The Barbados High Commissioner to Ghana, Juliette Babb-Riley has paid a courtesy call on the Minister of Chieftaincy and Religious Affairs, Ebenezer Kojo Kum to deepen bilateral relations between the two countries.
The meeting was also to discuss ways in fostering a healthy relationship between religious groups in Barbados and Ghana.
Interacting with the Minister on Wednesday, Madam Juliette, said Barbados shared a common history with Ghana, both in terms of lineage and religious values.
She said while many Barbadians traced their lineage to Ghana, the country was also predominantly Christians, just like Ghana.
The High Commissioner said though the two countries had collaborated over the years, including at the United Nations level, it was still important that such co-operations were tightened for mutual benefits.
“We recognise that a number of the practices and traditions are linked to Ghana, and we share a common history, our population majority is Christians but we do have a Muslim community as well and so we are looking to collaborate between the various Muslim communities in Barbados and Ghana and discuss ways to bring our two people together,” she said.
Barbados and Ghana established formal diplomatic relations in 1994, with the two countries have enjoyed friendly interactions over the past 27 years.
In September this year, the Barbadian government opened its first High Commission in Ghana as part of efforts to strengthen the bilateral relationship between the countries.

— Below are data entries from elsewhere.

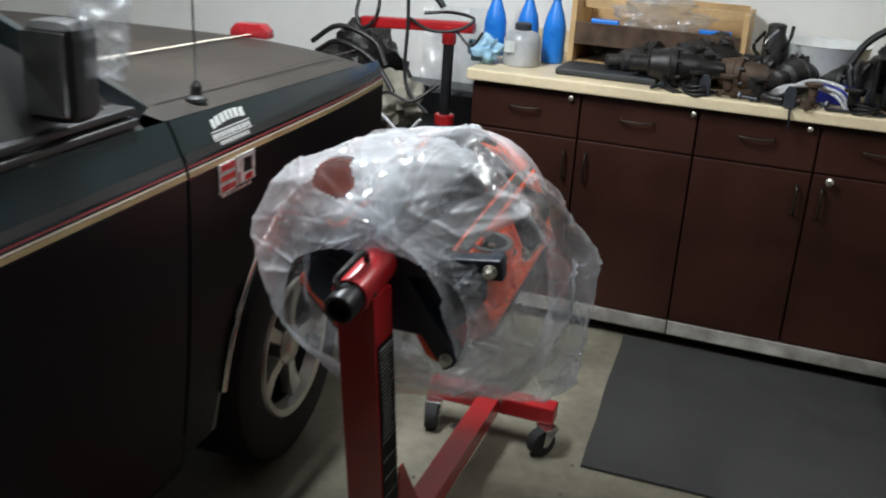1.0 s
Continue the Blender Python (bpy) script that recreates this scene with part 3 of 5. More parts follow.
for q, v in ((0.097, 0.277), (0.102, 0.378), (0.028, 0.398)):
    bm = B()
    rod(bm, WALL_M @ Vector((q, v, 0.011)), WALL_M @ Vector((q, v, 0.019)), 0.010, n=6, chamfer=0.002)
    part("mount_bolt", bm, GREY_METAL, mount)
# chips where the orange shows through
random.seed(31)
for q, v, a, b in ((0.004, 0.388, 0.004, 0.008), (0.016, 0.402, 0.003, 0.005), (0.028, 0.408, 0.006, 0.004), (0.040, 0.404, 0.004, 0.003), (0.058, 0.376, 0.003, 0.006)):
    wall_loft("paint_chip", [[(q + a * (1 + 0.4 * random.uniform(-1, 1)) * math.cos(t), v + b * (1 + 0.4 * random.uniform(-1, 1)) * math.sin(t), 0.0) for t in [2 * math.pi * k / 9 for k in range(9)]]] * 1 + [[(q + 0.8 * a * math.cos(t), v + 0.8 * b * math.sin(t), 0.0137) for t in [2 * math.pi * k / 9 for k in range(9)]]], ORANGE, owner=mount)
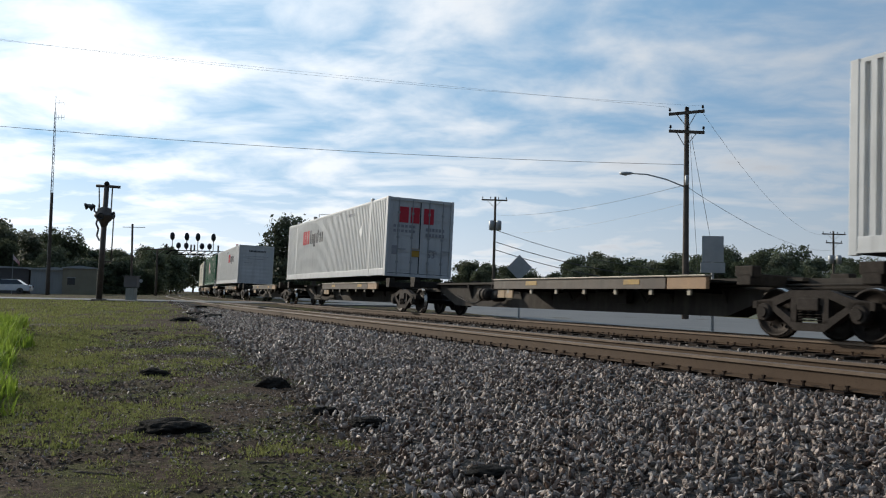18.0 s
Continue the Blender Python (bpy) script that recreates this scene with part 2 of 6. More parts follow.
M["cwhite"] = surf("container_white", (0.53, 0.535, 0.52), (0.61, 0.615, 0.60), 1.5, 0.42, 0, 0.05, 40, 0.45, grime=0.22)
M["cream"] = surf("container_cream", (0.60, 0.56, 0.455), (0.73, 0.69, 0.58), 1.5, 0.5, 0, 0.06, 40, grime=0.5)
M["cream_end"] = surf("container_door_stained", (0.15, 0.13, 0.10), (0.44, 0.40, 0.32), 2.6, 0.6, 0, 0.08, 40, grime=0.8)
M["mark_ghost"] = surf("mark_ghost", (0.40, 0.385, 0.34), (0.54, 0.51, 0.44), 4, 0.6, 0, 0, 40)
M["rust"] = surf("rusty_frame", (0.13, 0.045, 0.026), (0.22, 0.085, 0.05), 5, 0.7, 0, 0.15, 50, third=(0.08, 0.04, 0.03))
M["red"] = surf("mark_red", (0.50, 0.02, 0.035), (0.58, 0.03, 0.05), 6, 0.5, 0, 0, 40)
M["ink"] = surf("mark_dark", (0.05, 0.05, 0.055), (0.09, 0.09, 0.095), 6, 0.5, 0, 0, 40)
M["ink_faded"] = surf("mark_faded", (0.23, 0.23, 0.25), (0.33, 0.33, 0.34), 6, 0.6, 0, 0, 40)
M["mark_white"] = surf("mark_white", (0.70, 0.70, 0.67), (0.80, 0.80, 0.77), 6, 0.5, 0, 0, 40)
M["mark_soft"] = surf("mark_soft", (0.33, 0.35, 0.32), (0.48, 0.49, 0.46), 6, 0.55, 0, 0, 40, grime=0.4)
M["mark_pink"] = surf("mark_pink", (0.52, 0.44, 0.42), (0.64, 0.58, 0.55), 5, 0.55, 0, 0, 40, grime=0.3)
M["well_top"] = surf("well_car_chord", (0.17, 0.105, 0.062), (0.27, 0.175, 0.10), 2.0, 0.65, 0, 0.15, 60, third=(0.36, 0.24, 0.10), grime=0.5)
M["shield"] = surf("shield_brown", (0.085, 0.038, 0.014), (0.12, 0.058, 0.022), 3, 0.4, 0, 0, 40)
M["gold_faded"] = surf("panel_worn", (0.06, 0.10, 0.045), (0.17, 0.15, 0.06), 5, 0.6, 0, 0, 40)
M["gold"] = surf("shield_gold", (0.42, 0.30, 0.085), (0.52, 0.38, 0.12), 3, 0.4, 0, 0, 40)
M["tape_red"] = surf("tape_red", (0.24, 0.045, 0.04), (0.32, 0.06, 0.05), 6, 0.35, 0, 0, 40)
M["rail"] = surf("rail_rust", (0.070, 0.046, 0.030), (0.10, 0.068, 0.045), 2, 0.65, 0.1, 0.1, 60, third=(0.06, 0.039, 0.026), spec=0.12)
M["railtop"] = surf("rail_head", (0.105, 0.072, 0.048), (0.15, 0.108, 0.076), 4, 0.5, 0.4, 0.06, 60)
M["tie"] = surf("tie_wood", (0.018, 0.013, 0.010), (0.042, 0.031, 0.024), 6, 0.85, 0, 0.4, 40, third=(0.085, 0.072, 0.06), spec=0.12)
M["plate"] = surf("tie_plate", (0.016, 0.010, 0.008), (0.040, 0.025, 0.018), 8, 0.8, 0.2, 0.2, 60, spec=0.12)
M["mark_faded"] = surf("mark_worn", (0.26, 0.22, 0.16), (0.38, 0.34, 0.27), 9, 0.6, 0, 0, 60)


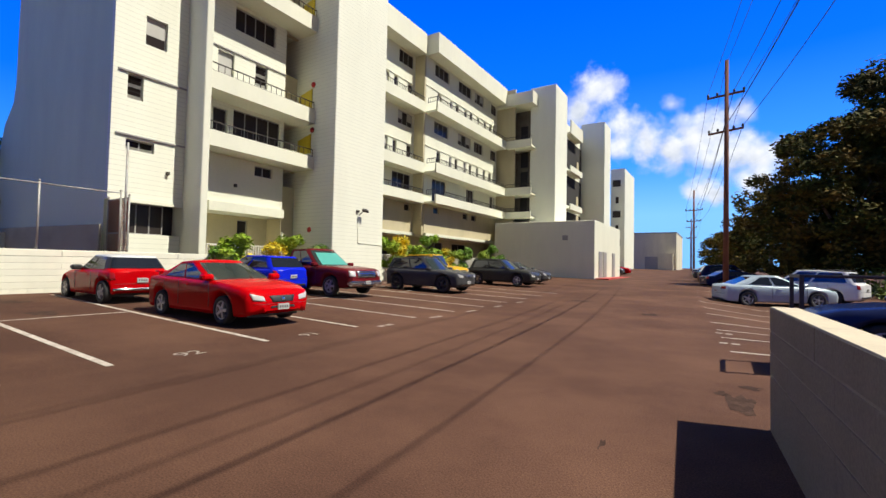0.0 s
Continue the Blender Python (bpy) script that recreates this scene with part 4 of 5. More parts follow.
def ring_mesh(bm, profile, sides):
    """A ring with an open middle: the profile turned about z and closed on itself."""
    rings = [[bm.verts.new((r * math.cos(2 * math.pi * i / sides), r * math.sin(2 * math.pi * i / sides), z)) for i in range(sides)] for r, z in profile]
    for a, b in zip(rings, rings[1:] + rings[:1]):
        for i in range(sides):
            bm.faces.new((a[i], a[(i + 1) % sides], b[(i + 1) % sides], b[i])).smooth = True


def curve_at(points, x):
    for (xa, za), (xb, zb) in zip(points, points[1:]):
        if xa <= x <= xb:
            s = (x - xa) / (xb - xa)
            s = s * s * (3 - 2 * s) * 0.5 + s * 0.5
            return za + (zb - za) * s
    return points[0][1] if x < points[0][0] else points[-1][1]


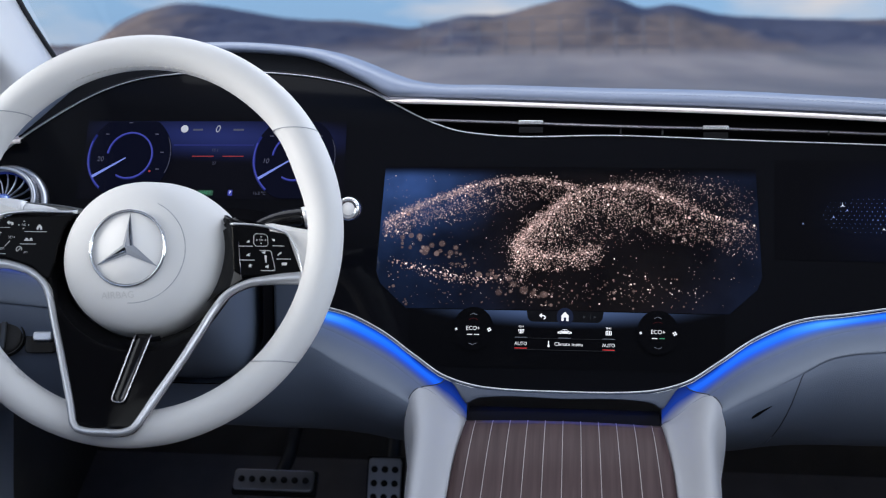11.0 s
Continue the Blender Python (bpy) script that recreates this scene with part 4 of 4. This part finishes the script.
    for pts in ([(100.5, -5), (102.5, -2.2), (104, -3), (103.8, -5.2), (102.6, -5)], [(122.8, -2), (124.4, -.6), (124.4, -1.5), (126.8, -1.6), (126.8, -3.6), (124.4, -3.2), (124.4, -2.6)], [(100.6, -16.6), (103, -14.4), (105.6, -14), (104.2, -15.2), (105, -17.4), (102.4, -17.2)],
                [(129, -16.6), (130, -17), (131.4, -15.2), (133.6, -13.8), (133.4, -12.6), (131.6, -13), (129.8, -14.8)], [(132.6, -22.8), (133.6, -22.2), (138, -22), (139, -22.6), (138.4, -25), (133.2, -25.2)]):
        mx, my = sum(p[0] for p in pts) / len(pts), sum(p[1] for p in pts) / len(pts)
        plate("key_mark", mm([(mx + (a - mx) * .78, my + (b - my) * .78) for a, b in pts]), .0003, PRINT, root, base=.0010)
    st = []
    for i in range(10):
        r = 2.6 if i % 2 == 0 else 1.1
        st.append((105.2 + r * .8 * math.sin(i * math.pi / 5), -25.5 + r * .8 * math.cos(i * math.pi / 5)))
    plate("key_mark", mm(st), .0003, PRINT, root, base=.0010)


steering_wheel()


def steering_column():
    root = thing("steering_column", "blue-grey steering column shroud with silver-tipped stalks", "steering column", at=V(-.381, -.12, .07))
    inv = root.matrix_world.inverted()

    def own(ob, parent=None):
        ob.parent = parent or root
        ob.matrix_parent_inverse = inv
        return ob

    def section(x, y, z, w, h):
        """A rounded box section of the shroud."""
        out = []
        for g in np.linspace(0, 2 * math.pi, 49)[:-1]:
            c, q = math.cos(g), math.sin(g)
            out.append(V(x + w * math.copysign(abs(c) ** .55, c), y, z + h * math.copysign(abs(q) ** .55, q)))
        return out

    rows = [section(-.381, y, z, w, h) for y, z, w, h in ((-.165, .050, .046, .045), (-.155, .046, .058, .057), (-.135, .040, .066, .070), (-.09, .028, .073, .082), (-.04, .020, .076, .084), (.03, .02, .076, .084))]
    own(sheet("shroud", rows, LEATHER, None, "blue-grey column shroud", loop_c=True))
    own(sheet("shroud_gap", [section(-.379, y, z - .001, w + .007, h + .006) for y, z, w, h in ((-.100, .030, .073, .081), (-.04, .020, .076, .084), (.03, .02, .076, .084))], GAP, None, "black gap round the shroud", loop_c=True))
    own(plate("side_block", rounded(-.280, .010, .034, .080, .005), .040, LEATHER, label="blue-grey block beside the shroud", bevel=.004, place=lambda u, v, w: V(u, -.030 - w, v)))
    # gear stalk with its round end key
    a, b = V(-.268, -.053, .1085), V(-.226, -.042, .1165)
    path = smooth_curve([V(-.335, -.085, .080), V(-.312, -.072, .0985), V(-.290, -.061, .1065), a], 18)
    own(tube("stalk", path, lambda k: .005 + .005 * k, BLACK_GLOSS, label="black gear stalk", seg=12))
    own(tube("stalk_grip", smooth_curve([a, V(-.250, -.048, .1125), b], 10), .0105, PALE_SILVER, label="silver stalk end", seg=16))
    d = (Vector((.05, -.9, .1))).normalized().to_track_quat("Z", "Y").to_matrix().to_4x4()
    d.translation = V(-.2205, -.052, .1175)
    own(lathe("end_key", [(.0, .006), (.0065, .006), (.0078, .0075), (.0100, .0078), (.0118, .006), (.0124, .002), (.0122, -.012), (.010, -.016)], CHROME, None, "round chrome end key", 40, d))
    own(lathe("key_face", [(.0, .0066), (.0062, .0066), (.0066, .006)], PLATE, None, "white key face", 32, d))
    # light stalk on the other side
    own(tube("light_stalk", smooth_curve([V(-.44, -.105, .102), V(-.475, -.092, .110), V(-.51, -.083, .1155), V(-.553, -.08, .1185)], 12), lambda k: .0058 - .0008 * k, GLOSS_GREY, label="dark light stalk", seg=16, flat=.8))
    own(tube("light_stalk_body", smooth_curve([V(-.505, -.082, .1135), V(-.530, -.082, .1150), V(-.556, -.082, .1165)], 8), lambda k: .0050 + .0015 * k, PALE_SILVER, label="satin silver stalk body", seg=16))
    own(tube("light_stalk_tip", smooth_curve([V(-.552, -.082, .1165), V(-.570, -.082, .1180), V(-.586, -.082, .1190)], 8), lambda k: .0082 + .0012 * math.sin(math.pi * k), PALE_SILVER, label="broad silver stalk tip", seg=20))
    own(tube("tip_ring", [V(-.5855, -.082, .1190), V(-.5880, -.082, .1191), V(-.5905, -.082, .1193)], .0098, CHROME, label="chrome end ring", seg=20))


steering_column()

# ---- switches, pedals ----


def light_switch():
    root = thing("light_switch", "round black headlight switch with a silver ring in the knee panel", "switch")
    root.matrix_world = face_frame(-.581, -.031, .030)
    lathe("ring", [(.0205, -.004), (.0215, .001), (.0205, .0035), (.0190, .004), (.0185, .002)], BLACK_GLOSS, root, "black gloss ring", 40)
    lathe("dial", [(.0, .0045), (.012, .0045), (.0165, .0035), (.0185, .0015), (.0190, -.003)], BLACK_MATT, root, "black dial", 40)
    box("grip", (-.0030, -.0150, .004), (.0030, .0150, .009), GLOSS_GREY, root, "grey grip bar", .0012)


light_switch()


def brake_button():
    root = thing("parking_brake_switch", "small black parking brake switch with a silver tongue", "switch")
    root.matrix_world = face_frame(-.546, -.032, .030)
    plate("bezel", rounded(0, 0, .034, .032, .006), .003, BLACK_GLOSS, root, "black bezel", bevel=.001, base=-.002)
    plate("tongue", rounded(.002, .001, .020, .010, .003), .006, SILVER, root, "silver tongue", bevel=.0015)


brake_button()


def pedal(name, label, x0, x1, z0, z1, y, nx, nz, lean):
    root = thing(name, label, "pedal", "pedals")
    w, h = x1 - x0, z1 - z0
    root.matrix_world = pose(*V((x0 + x1) / 2, y, (z0 + z1) / 2), 90 - lean, 0, 0)
    plate("pad", rounded(0, 0, w, h, .006), .006, STEEL, root, "dull steel pad", bevel=.0015)
    for i in range(nx):
        for k in range(nz):
            lathe("stud", [(.0, .0095), (.0036, .0092), (.0046, .0075), (.0048, .004)], RUBBER, root, "", 14, pose((i + .5) / nx * w * .94 - w * .47, (k + .5) / nz * h * .9 - h * .45, 0))
    box("backing", (-w / 2 - .003, -h / 2 - .003, -.012), (w / 2 + .003, h / 2 + .003, -.001), RUBBER, root, "black rubber backing", .002)
    tube("arm", [(0, 0, -.012), (.0, .06, -.06), (0, .22, -.12)], .011, BLACK_MATT, root, seg=8)
    return root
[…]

This follows a visit by President Akufo-Addo to Barbados in 2019, and a subsequent visit of the Prime Minister of Barbados, Mia Amor Mottley, to Ghana, the same year.
Madam Juliette said the visit formed part of the Embassy’s way of reaching out to Ministers and State agencies to create awareness about the commencement of operations of the High Commission, in Ghana.
Mr Kum congratulated Barbadians for achieving a republican status this year.
The country was declared a republic in November 2021, ending Britain’s centuries of influence, including more than 200 years of slavery until 1834.
The Minister said there was a lot that both countries could collaborate on to benefit their people.
“We need to strengthen that kind of collaboration. We have a sense of bonding because of our historical background so we have a lot to collaborate on moving forward.
“I believe that this is a good beginning and as we move on, looking at other options, programmes and after beyond the return, there are still things we can do together,” Mr Kum said.